── Exercise material
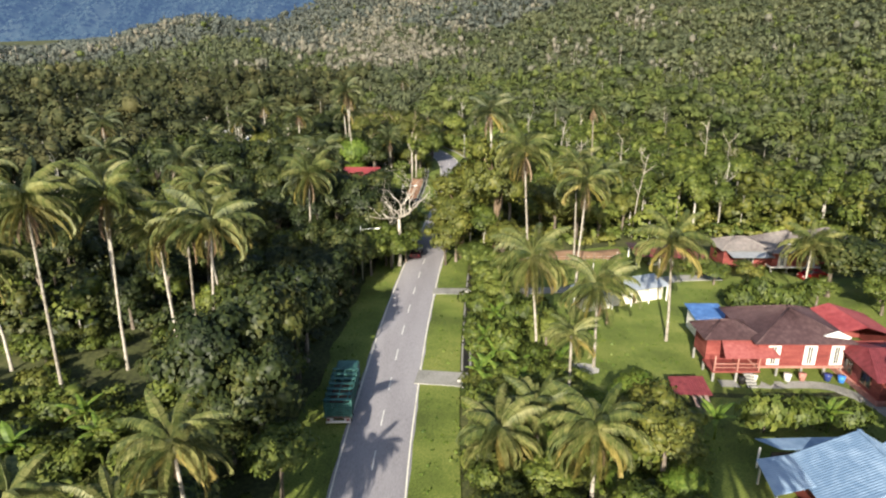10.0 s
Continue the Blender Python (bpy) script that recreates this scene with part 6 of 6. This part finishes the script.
for key, x, y, s, tall in (("round", 8.2, 52.6, 1.05, 0.9), ("round", 12.6, 55.6, 1.05, 0.9), ("olive", 16.8, 57.6, 0.95, 0.9), ("round", 5.0, 60.5, 0.75, 0.9), ("round", 20.0, 62.8, 0.85, 0.8), ("dark", 24.2, 66.2, 0.8, 0.8), ("olive", 28.4, 68.0, 0.7, 0.8), ("round", 17.6, 64.6, 0.95, 0.9), ("round", 9.4, 63.6, 0.95, 0.9),
                           ("shrub", -13.0, 59.2, 1.6, 1.5), ("shrub", -14.6, 41.8, 1.2, 0.9), ("shrub", -12.6, 41.4, 1.3, 1.0), ("shrubolive", -16.6, 41.6, 1.1, 0.9), ("shrub", -10.6, 41.0, 1.0, 0.9), ("shrub", 8.8, 41.2, 1.1, 1.1), ("shrub", 11.2, 41.6, 1.0, 1.3), ("round", -19.4, 66.6, 0.85, 0.9), ("round", -23.0, 64.6, 0.6, 0.8), ("shrub", -13.0, 52.0, 1.3, 0.9), ("shrub", -15.4, 51.0, 1.2, 0.8), ("shrubolive", -17.0, 53.4, 1.3, 0.9), ("shrub", -14.2, 54.6, 1.5, 1.0), ("shrub", -17.8, 56.0, 1.4, 1.0), ("shrub", -12.4, 56.4, 1.4, 1.1), ("round", -20.6, 57.4, 0.5, 0.8),
                           ("shrub", -24.4, 68.0, 1.5, 1.3), ("shrubolive", -22.6, 68.6, 1.4, 1.3), ("olive", -18.2, 71.4, 0.85, 1.1), ("round", -28.6, 79.0, 0.95, 1.0), ("round", -24.8, 79.6, 1.0, 1.0), ("round", -21.4, 80.4, 0.9, 1.0),
                           ("olive", -8.4, 242.6, 0.95, 1.25), ("big", -8.8, 268.6, 0.95, 1.0), ("lime", -24.4, 222.4, 1.05, 0.75), ("big", -10.2, 259.4, 0.84, 0.95), ("dark", -26.4, 252.4, 0.55, 0.9), ("shrub", -28.0, 252.4, 1.3, 1.0), ("shrub", -33.6, 253.0, 1.3, 1.0), ("dark", -24.6, 256.8, 0.6, 1.0), ("shrub", -30.6, 252.0, 1.4, 1.0), ("shrub", -25.6, 259.6, 1.6, 1.2), ("round", 6.3, 50.8, 0.8, 0.85), ("shrub", 5.6, 48.2, 1.1, 1.0), ("shrub", 9.4, 49.4, 1.2, 0.9), ("round", -10.6, 156.0, 0.9, 1.1), ("round", -12.4, 151.0, 0.9, 1.1), ("olive", 0.5, 158.0, 1.2, 1.1), ("round", 3.2, 150.6, 0.8, 1.0), ("round", -13.6, 100.6, 0.8, 1.1), ("dark", -16.6, 106.0, 1.1, 1.2), ("dark", -21.0, 108.0, 1.3, 1.25), ("dark", -18.4, 113.0, 1.35, 1.25), ("dark", -25.0, 112.0, 1.0, 1.1), ("dark", -16.4, 119.0, 1.25, 1.25), ("round", 27.4, 86.0, 0.75, 0.8), ("round", 31.4, 86.6, 0.75, 0.8), ("round", 23.0, 82.6, 0.85, 0.8), ("talldark", -38.0, 186.0, 1.5, 1.0), ("talldark", -43.5, 184.0, 1.55, 1.0), ("talldark", -49.0, 187.5, 1.6, 1.0), ("talldark", -54.5, 183.5, 1.5, 1.0), ("talldark", -41.0, 191.5, 1.45, 1.0), ("talldark", -47.0, 193.5, 1.5, 1.0), ("talldark", -33.0, 182.0, 1.4, 1.0), ("talldark", -60.0, 189.0, 1.6, 1.0), ("talldark", -53.0, 196.0, 1.5, 1.0), ("talldark", -44.0, 200.0, 1.4, 1.0), ("talldark", -29.0, 178.5, 1.3, 1.0), ("round", 1.6, 281.0, 1.25, 1.1), ("dark", -3.2, 284.0, 1.3, 1.1), ("big", -15.0, 293.0, 0.9, 0.9), ("big", -22.0, 304.0, 0.9, 0.9), ("big", -27.0, 318.0, 0.85, 0.9), ("big", -33.0, 331.0, 0.85, 0.9), ("big", -30.0, 294.0, 0.9, 0.95), ("big", -20.0, 257.0, 0.7, 1.2), ("olive", -14.5, 246.5, 0.9, 1.0), ("big", -25.0, 273.0, 0.8, 0.9),
                           ("round", -33.0, 348.0, 1.1, 1.0), ("dark", -20.8, 63.2, 1.15, 0.95), ("round", -26.8, 63.2, 0.9, 0.9), ("dark", -16.0, 60.8, 1.0, 0.9), ("olive", -23.4, 61.4, 0.75, 0.9), ("round", -14.6, 62.6, 0.8, 0.95), ("round", -24.6, 66.4, 0.75, 0.8), ("dark", -16.4, 66.8, 1.0, 0.95),
                           ("round", -12.8, 226.0, 0.7, 0.9), ("olive", -10.8, 231.0, 0.85, 1.1), ("round", -8.2, 233.6, 0.85, 1.25), ("round", -13.2, 238.0, 1.0, 1.0), ("round", -8.0, 238.4, 0.9, 1.3), ("round", 8.3, 49.4, 1.05, 0.9), ("shrub", 5.2, 56.4, 1.6, 1.2), ("shrub", 11.8, 51.6, 1.5, 1.2), ("shrubolive", 13.8, 53.0, 1.6, 1.2), ("shrub", 4.8, 51.0, 1.2, 1.0), ("round", 16.0, 61.4, 0.9, 0.9), ("round", -12.0, 242.0, 0.9, 1.0), ("big", -10.2, 247.2, 0.72, 1.25), ("round", 5.2, 114.5, 0.7, 0.9), ("shrub", 7.5, 116.5, 1.6, 1.3), ("round", 10.4, 115.6, 0.7, 0.8), ("shrub", 5.5, 126.5, 1.7, 1.4), ("round", 10.6, 127.6, 0.75, 0.8), ("shrub", 8.0, 131.5, 1.6, 1.4), ("lime", 14.6, 127.5, 0.7, 0.8), ("round", 6.2, 137.6, 0.7, 0.9), ("shrub", 11.0, 134.0, 1.5, 1.2), ("round", 55.0, 136.0, 0.95, 0.8), ("dark", 58.0, 122.5, 0.95, 0.9), ("round", 65.0, 131.0, 1.2, 0.95), ("dark", 43.6, 106.4, 0.95, 0.9), ("round", 47.5, 108.0, 0.8, 0.8), ("shrub", 40.0, 108.6, 1.7, 1.4), ("shrub", 35.0, 110.0, 1.5, 1.1), ("shrub", 37.0, 137.4, 1.7, 1.3), ("shrub", 40.5, 138.2, 1.8, 1.4), ("shrub", 44.0, 137.6, 1.7, 1.2), ("round", 48.0, 138.6, 0.75, 0.8), ("shrub", 8.6, 120.4, 1.3, 1.4), ("shrub", 5.6, 122.8, 1.5, 1.7), ("shrub", 6.8, 134.6, 1.5, 1.6), ("lime", 12.8, 112.2, 0.5, 0.9)):
    plant(key, x, y, s, tall=tall)

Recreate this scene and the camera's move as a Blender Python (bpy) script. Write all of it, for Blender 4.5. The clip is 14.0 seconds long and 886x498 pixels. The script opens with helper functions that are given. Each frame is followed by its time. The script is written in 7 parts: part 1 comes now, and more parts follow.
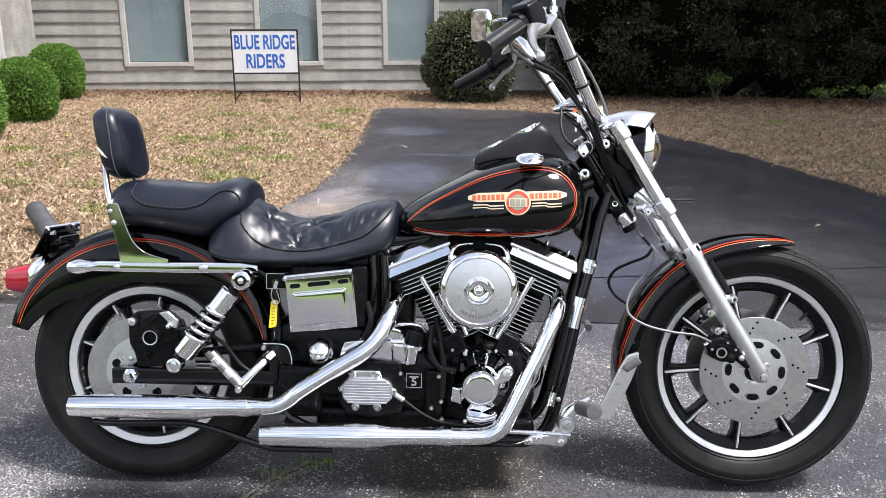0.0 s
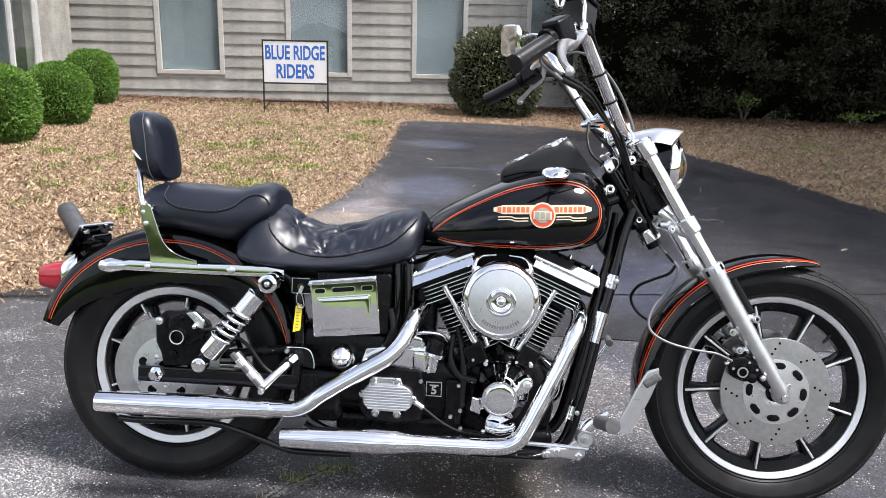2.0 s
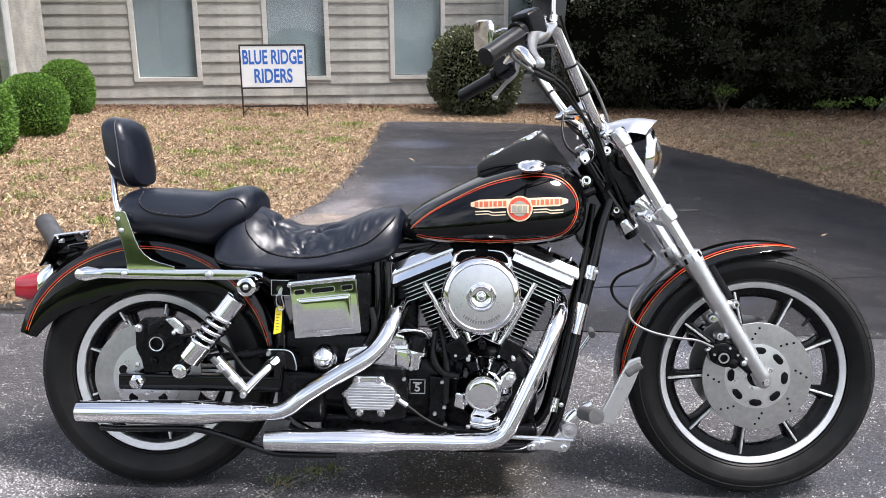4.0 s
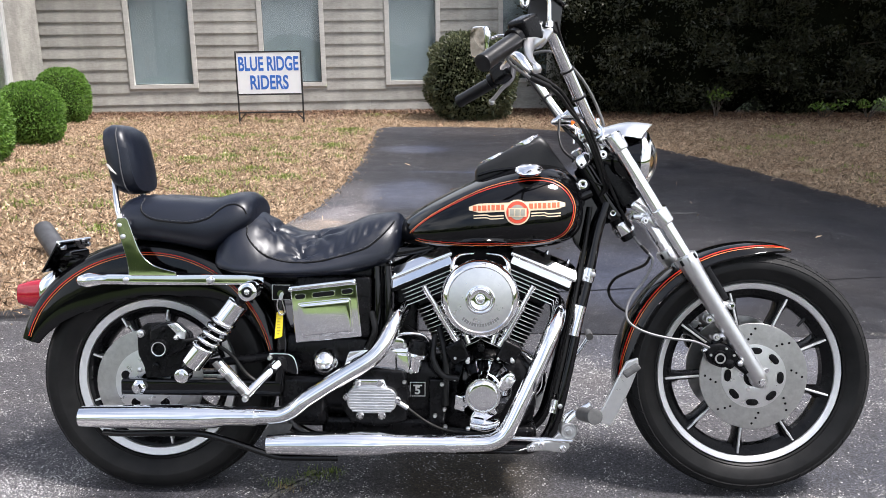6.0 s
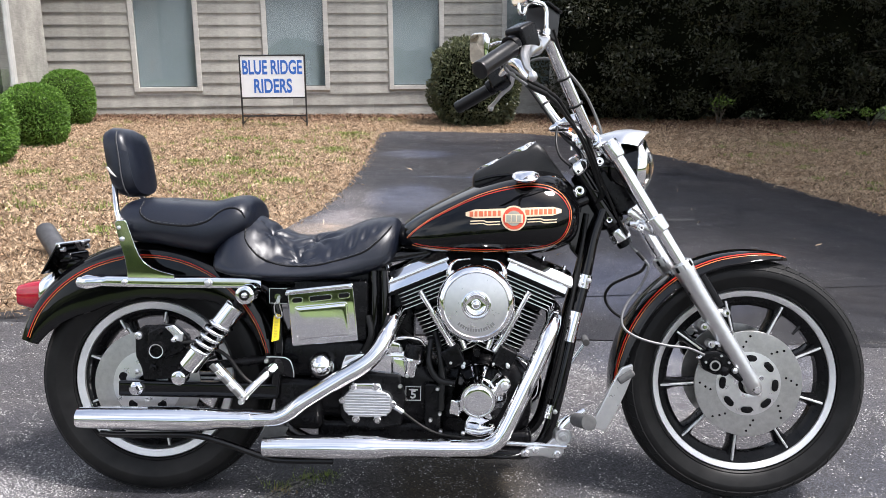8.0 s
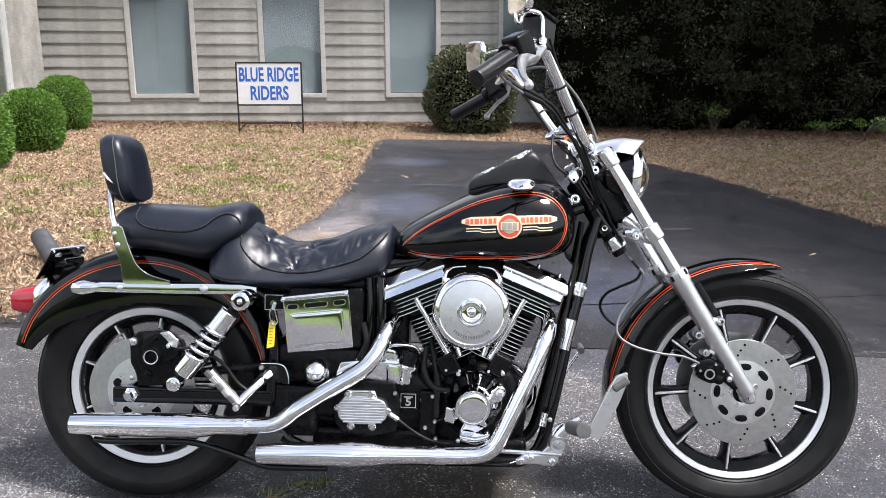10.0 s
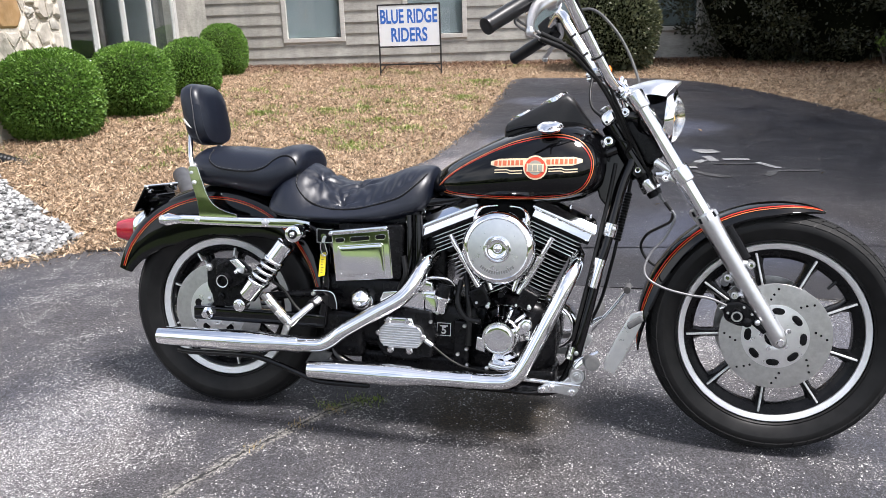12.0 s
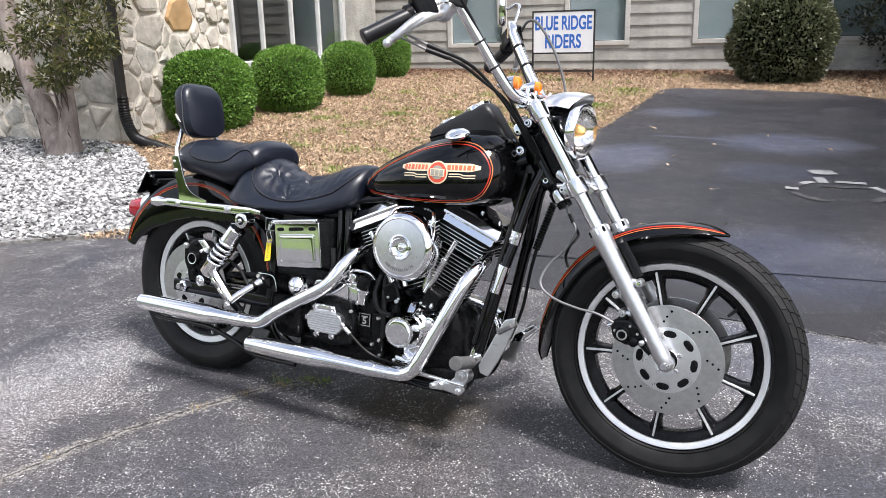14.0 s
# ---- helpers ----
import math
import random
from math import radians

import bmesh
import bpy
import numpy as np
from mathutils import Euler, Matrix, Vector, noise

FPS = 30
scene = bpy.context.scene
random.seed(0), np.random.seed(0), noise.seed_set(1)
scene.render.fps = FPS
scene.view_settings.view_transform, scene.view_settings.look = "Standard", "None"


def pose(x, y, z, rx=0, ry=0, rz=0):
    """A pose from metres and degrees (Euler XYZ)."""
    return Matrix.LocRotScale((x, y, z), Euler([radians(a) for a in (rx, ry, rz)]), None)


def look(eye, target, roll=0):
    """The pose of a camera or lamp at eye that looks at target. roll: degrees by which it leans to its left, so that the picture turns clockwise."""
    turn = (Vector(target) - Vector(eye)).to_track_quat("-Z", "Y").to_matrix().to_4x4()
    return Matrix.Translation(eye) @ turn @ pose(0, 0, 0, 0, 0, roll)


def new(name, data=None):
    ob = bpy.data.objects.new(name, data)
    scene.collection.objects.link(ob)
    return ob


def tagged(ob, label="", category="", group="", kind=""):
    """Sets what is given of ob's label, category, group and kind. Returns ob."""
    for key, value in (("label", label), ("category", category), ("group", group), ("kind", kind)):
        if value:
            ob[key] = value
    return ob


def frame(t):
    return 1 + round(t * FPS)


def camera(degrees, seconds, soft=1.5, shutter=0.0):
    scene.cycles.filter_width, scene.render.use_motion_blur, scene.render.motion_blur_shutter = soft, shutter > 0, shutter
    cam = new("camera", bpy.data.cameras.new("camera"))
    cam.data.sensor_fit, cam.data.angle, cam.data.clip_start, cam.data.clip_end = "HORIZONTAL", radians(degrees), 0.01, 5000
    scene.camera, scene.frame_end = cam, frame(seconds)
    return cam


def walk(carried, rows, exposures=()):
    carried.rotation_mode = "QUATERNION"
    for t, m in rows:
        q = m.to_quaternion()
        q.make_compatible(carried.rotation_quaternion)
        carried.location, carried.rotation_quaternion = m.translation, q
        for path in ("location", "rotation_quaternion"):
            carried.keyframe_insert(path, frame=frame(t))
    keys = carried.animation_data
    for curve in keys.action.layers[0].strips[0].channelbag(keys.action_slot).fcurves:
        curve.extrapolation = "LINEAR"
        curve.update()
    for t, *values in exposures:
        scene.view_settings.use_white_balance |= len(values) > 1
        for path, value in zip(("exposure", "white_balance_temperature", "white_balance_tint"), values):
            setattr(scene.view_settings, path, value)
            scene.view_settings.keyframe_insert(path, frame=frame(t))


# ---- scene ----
cam = camera(59.3, 14.0, soft=0.65)
PATH = [
    (0, (0.0522, 0.0166, 1.1774), (0.0159, 1.9536, 0.6808), -0.18),
    (0.5, (0.0452, -0.0003, 1.1757), (0.0028, 1.9380, 0.6846), 0.04),
    (1, (0.0496, -0.0018, 1.1743), (-0.0023, 1.9389, 0.6937), 0.11),
    (1.5, (0.0439, -0.0099, 1.1718), (-0.0242, 1.9327, 0.7008), 1.61),
    (2, (0.0460, -0.0070, 1.1724), (-0.0461, 1.9367, 0.7103), 1.26),
    (2.5, (0.0523, -0.0026, 1.1709), (-0.0542, 1.9420, 0.7155), 1.48),
    (3, (0.0645, -0.0008, 1.1671), (-0.0271, 1.9449, 0.7132), 0.63),
    (3.5, (0.0664, -0.0024, 1.1623), (-0.0009, 1.9423, 0.7001), -0.16),
    (6, (0.0597, -0.0293, 1.1646), (0.0124, 1.9191, 0.7157), -0.86),
    (6.5, (0.0669, -0.0331, 1.1672), (0.0096, 1.9158, 0.7216), -0.75),
    (7, (0.0701, -0.0366, 1.1659), (0.0102, 1.9130, 0.7240), -0.48),
    (7.5, (0.0763, -0.0391, 1.1653), (0.0194, 1.9111, 0.7257), -0.50),
    (8, (0.0761, -0.0394, 1.1686), (0.0217, 1.9114, 0.7310), -0.40),
    (10.5, (0.0753, -0.0439, 1.1678), (0.0334, 1.9120, 0.7520), -0.00),
    (11, (0.0861, -0.0567, 1.1678), (0.0314, 1.8965, 0.7412), 0.38),
    (11.5, (0.1905, -0.1245, 1.1744), (-0.0027, 1.8094, 0.7026), -0.30),
    (12, (0.4313, -0.1369, 1.1916), (-0.0105, 1.7313, 0.6309), -1.98),
    (12.5, (0.5830, -0.1142, 1.1935), (0.0680, 1.7326, 0.6243), -2.78),
    (13, (0.7941, -0.0423, 1.1830), (0.2893, 1.8108, 0.6249), 3.09),
    (13.5, (0.9874, 0.0184, 1.1869), (0.4368, 1.8644, 0.6491), -0.24),
    (14, (1.2286, 0.0290, 1.1830), (0.3241, 1.7308, 0.6483), -1.38),
]
EXPOSURE = 0.87
walk(cam, [(t, look(eye, target, roll)) for t, eye, target, roll in PATH], [(0.0, EXPOSURE, 6320, 11), (14.0, EXPOSURE, 6320, 11)])

# ---- daylight ----
SUN_TO = Vector((0.48, -0.14, 1.0)).normalized()
world = bpy.data.worlds.new("sky")
scene.world = world
world.use_nodes = True
wn = world.node_tree
sky = wn.nodes.new("ShaderNodeTexSky")
sky.sky_type = "NISHITA"
sky.sun_disc = False
sky.sun_elevation = math.asin(SUN_TO.z)
sky.sun_rotation = math.atan2(SUN_TO.x, SUN_TO.y)
sky.air_density, sky.dust_density, sky.ozone_density = 1.0, 3.0, 1.0
sky_co = wn.nodes.new("ShaderNodeTexCoord")
cloud = wn.nodes.new("ShaderNodeTexNoise")
cloud.inputs["Scale"].default_value, cloud.inputs["Detail"].default_value, cloud.inputs["Roughness"].default_value = 2.2, 6.0, 0.58
wn.links.new(sky_co.outputs["Generated"], cloud.inputs["Vector"])
cover = wn.nodes.new("ShaderNodeValToRGB")
cover.color_ramp.elements[0].position, cover.color_ramp.elements[0].color = 0.42, (0.14, 0.14, 0.14, 1)
cover.color_ramp.elements[1].position, cover.color_ramp.elements[1].color = 0.62, (1.0, 1.0, 1.0, 1)
wn.links.new(cloud.outputs[0], cover.inputs[0])
veil = wn.nodes.new("ShaderNodeMix")
veil.data_type = "RGBA"
height = wn.nodes.new("ShaderNodeSeparateXYZ")
wn.links.new(sky_co.outputs["Generated"], height.inputs[0])
clear = wn.nodes.new("ShaderNodeValToRGB")
clear.color_ramp.elements[0].position, clear.color_ramp.elements[0].color = 0.50, (1.0, 1.0, 1.0, 1)
clear.color_ramp.elements[1].position, clear.color_ramp.elements[1].color = 0.92, (0.22, 0.22, 0.22, 1)
wn.links.new(height.outputs[2], clear.inputs[0])
thin = wn.nodes.new("ShaderNodeMath")
thin.operation = "MULTIPLY"
wn.links.new(cover.outputs[0], thin.inputs[0])
wn.links.new(clear.outputs[0], thin.inputs[1])
wn.links.new(thin.outputs[0], veil.inputs[0])
wn.links.new(sky.outputs[0], veil.inputs[6])
veil.inputs[7].default_value = (9.3, 9.4, 9.7, 1)
wn.links.new(veil.outputs[2], wn.nodes["Background"].inputs[0])
wn.nodes["Background"].inputs[1].default_value = 0.10
sun = new("sun", bpy.data.lights.new("sun", "SUN"))
sun.data.energy, sun.data.angle, sun.data.color = 4.1, radians(13), (1.0, 0.955, 0.925)
sun.matrix_world = look(SUN_TO * 50, (0, 0, 0))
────
### What is asked
Looking at the records above, report how many lines contain the word "Python". Answer with the number only.

### Output of the exercise
2